Contudo, há aqueles que gostam de impor seu gosto como padrão, entre todos os demais gostos. Mas essa é outra história, com efeitos que vão desde relacionamentos a preferências político-ideológicas. Pessoalmente, eu não apreciava gengibre. Assim como não gostava de comida japonesa, por puro preconceito – não conhecia e não queria conhecer. Até que “abri o meu coração” ao sabor, textura, aparência e todos os demais detalhes que me levaram a me tornar um fã incondicional. Hoje, consumo o gengibre e me afeiçoei a sua ardência em chás, em pequenas postas e da forma que mais vier a aparecer. Diria que essa raiz termogênica e picante é quase como se apaixonar – queima e vicia.
Os Meninos E A Bola*
Campos vazios, agora.
Minutos antes, os meninos que nós fomos, corremos atrás da bola de futebol ̶ a disputamos em divididas; a passamos para os companheiros do nosso time; a perdemos para o time oponente; a chutamos para a meta adversária; nos defendemos de seu avanço contra a nossa meta; a saudamos pelos gols feitos por nós; a amaldiçoamos por vê-la ultrapassar por nossos defensores; a rejeitamos por surpreendê-la dócil aos pés de outro amante; a desejamos cada vez mais a cada rejeição… Ao sairmos do campo, deixamos os meninos que nós fomos para trás e nos encontramos crescidos ̶ jogo ganho ou perdido.

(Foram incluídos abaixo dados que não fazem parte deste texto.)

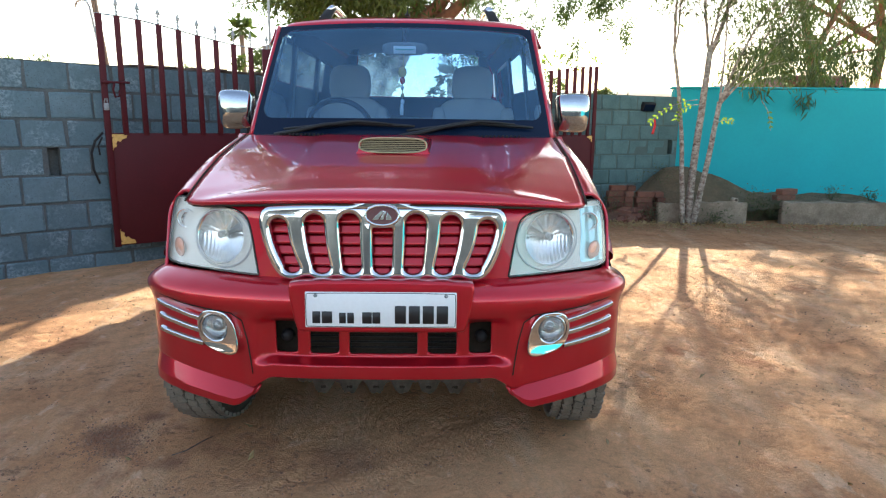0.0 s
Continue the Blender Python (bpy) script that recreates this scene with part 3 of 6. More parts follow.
# ---- planter kerbs ----
def kerb_slab(x0, y0, x1, y1, h, label):
    v = Vector((x1 - x0, y1 - y0, 0))
    bm = bmesh.new()
    m = Matrix.Translation((x0, y0, 0)) @ Matrix.Rotation(math.atan2(v.y, v.x), 4, "Z")
    n = max(2, int(v.length / 0.12))
    rnd = random.Random(int(x0 * 100))
    box(bm, 0, v.length, 0, 0.12, -0.08, h)
    bmesh.ops.subdivide_edges(bm, edges=[e for e in bm.edges if abs((e.verts[0].co - e.verts[1].co).x) > 0.3], cuts=n)
    for q in bm.verts:
        if q.co.z > 0.05:
            q.co.z += rnd.uniform(-0.018, 0.010)
        q.co.y += rnd.uniform(-0.008, 0.008)
    bmesh.ops.bevel(bm, geom=[e for e in bm.edges if e.calc_face_angle(0) > 0.6], offset=0.012, segments=2, affect="EDGES")
    bmesh.ops.transform(bm, matrix=m, verts=bm.verts)
    ob = part("kerb_slab", bm, CONCRETE, smooth=False)
    return tagged(ob, label, "kerb", group="planter kerbs")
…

Voltaremos para as nossas casas, para as nossas mulheres, para os nossos filhos, para os nossos afazeres, à espera do futuro em que seremos meninos, novamente…
* Texto de 2015, quando ainda jogava futebol com os companheiros. Hoje, só em sonho…
As Meias E Suas Aventuras

Passei a tarde de hoje a lavar e estender roupas de cama, mesa e banho — camisas, blusas e peças de uso pessoal, como cuecas, calcinhas, sutiãs e meias, muitas meias. A tarefa mais desgastante foi reunir os pares, todos misturados em uma grande barafunda. Dificilmente consigo encontrar imediatamente a meia e a sua exata correspondente. Por experiência própria, sei que muitas se deslocam para a dimensão paralela onde se refugiam sempre que podem. Essa rebeldia das meias, já foi cantada em verso em prosa por todo o mundo, inclusive por mim. A surpresa se deu quando a primeira meia que separei, solitária desde então, começou a conversar comigo, quando faltava vários pares a serem reunidos.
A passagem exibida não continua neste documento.